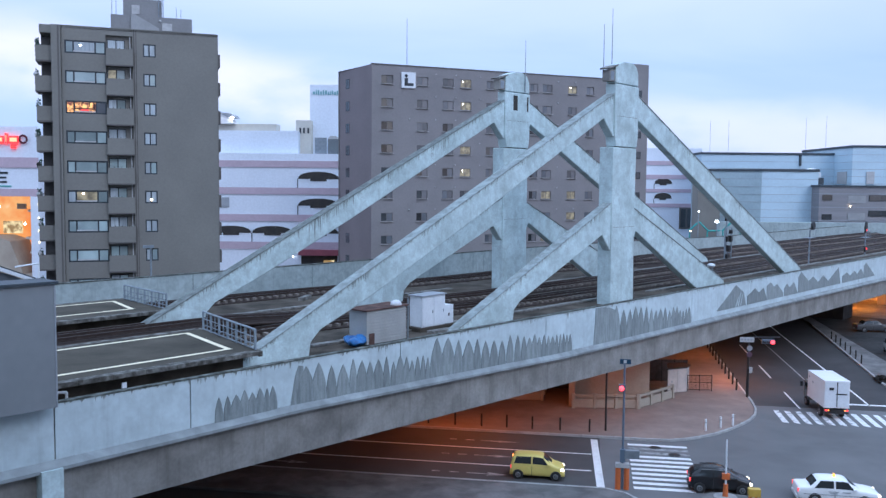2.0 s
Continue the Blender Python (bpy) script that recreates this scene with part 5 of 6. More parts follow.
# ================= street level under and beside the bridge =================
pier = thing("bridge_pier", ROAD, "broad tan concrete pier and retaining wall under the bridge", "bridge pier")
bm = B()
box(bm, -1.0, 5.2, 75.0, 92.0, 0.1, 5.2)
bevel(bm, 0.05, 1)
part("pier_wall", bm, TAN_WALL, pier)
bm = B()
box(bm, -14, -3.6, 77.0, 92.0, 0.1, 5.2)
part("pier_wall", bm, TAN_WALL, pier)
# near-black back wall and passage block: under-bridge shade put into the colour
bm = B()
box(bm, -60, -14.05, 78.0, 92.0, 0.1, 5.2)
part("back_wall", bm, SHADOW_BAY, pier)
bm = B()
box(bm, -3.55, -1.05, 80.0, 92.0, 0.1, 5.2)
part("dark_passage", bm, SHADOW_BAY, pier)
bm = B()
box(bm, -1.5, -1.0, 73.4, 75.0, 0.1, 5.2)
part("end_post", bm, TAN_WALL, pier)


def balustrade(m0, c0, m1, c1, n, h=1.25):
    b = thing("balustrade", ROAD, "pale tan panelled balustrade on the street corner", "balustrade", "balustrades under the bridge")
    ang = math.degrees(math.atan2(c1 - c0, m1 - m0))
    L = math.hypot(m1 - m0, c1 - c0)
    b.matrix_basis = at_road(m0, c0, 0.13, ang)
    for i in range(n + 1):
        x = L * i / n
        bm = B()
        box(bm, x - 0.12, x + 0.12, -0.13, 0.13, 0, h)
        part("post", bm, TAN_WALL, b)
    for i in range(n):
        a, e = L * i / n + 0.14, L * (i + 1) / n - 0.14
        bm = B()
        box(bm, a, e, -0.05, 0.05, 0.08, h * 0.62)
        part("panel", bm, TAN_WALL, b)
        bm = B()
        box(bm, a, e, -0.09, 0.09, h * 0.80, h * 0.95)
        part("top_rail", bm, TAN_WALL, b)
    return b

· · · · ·

* **Directive**
Quote the material exactly. Pictures stay out.

* **Written solution**
2.0 s
Continue the Blender Python (bpy) script that recreates this scene with part 5 of 6. More parts follow.
# ================= street level under and beside the bridge =================
pier = thing("bridge_pier", ROAD, "broad tan concrete pier and retaining wall under the bridge", "bridge pier")
bm = B()
box(bm, -1.0, 5.2, 75.0, 92.0, 0.1, 5.2)
bevel(bm, 0.05, 1)
part("pier_wall", bm, TAN_WALL, pier)
bm = B()
box(bm, -14, -3.6, 77.0, 92.0, 0.1, 5.2)
part("pier_wall", bm, TAN_WALL, pier)
# near-black back wall and passage block: under-bridge shade put into the colour
bm = B()
box(bm, -60, -14.05, 78.0, 92.0, 0.1, 5.2)
part("back_wall", bm, SHADOW_BAY, pier)
bm = B()
box(bm, -3.55, -1.05, 80.0, 92.0, 0.1, 5.2)
part("dark_passage", bm, SHADOW_BAY, pier)
bm = B()
box(bm, -1.5, -1.0, 73.4, 75.0, 0.1, 5.2)
part("end_post", bm, TAN_WALL, pier)


def balustrade(m0, c0, m1, c1, n, h=1.25):
    b = thing("balustrade", ROAD, "pale tan panelled balustrade on the street corner", "balustrade", "balustrades under the bridge")
    ang = math.degrees(math.atan2(c1 - c0, m1 - m0))
    L = math.hypot(m1 - m0, c1 - c0)
    b.matrix_basis = at_road(m0, c0, 0.13, ang)
    for i in range(n + 1):
        x = L * i / n
        bm = B()
        box(bm, x - 0.12, x + 0.12, -0.13, 0.13, 0, h)
        part("post", bm, TAN_WALL, b)
    for i in range(n):
        a, e = L * i / n + 0.14, L * (i + 1) / n - 0.14
        bm = B()
        box(bm, a, e, -0.05, 0.05, 0.08, h * 0.62)
        part("panel", bm, TAN_WALL, b)
        bm = B()
        box(bm, a, e, -0.09, 0.09, h * 0.80, h * 0.95)
        part("top_rail", bm, TAN_WALL, b)
    return b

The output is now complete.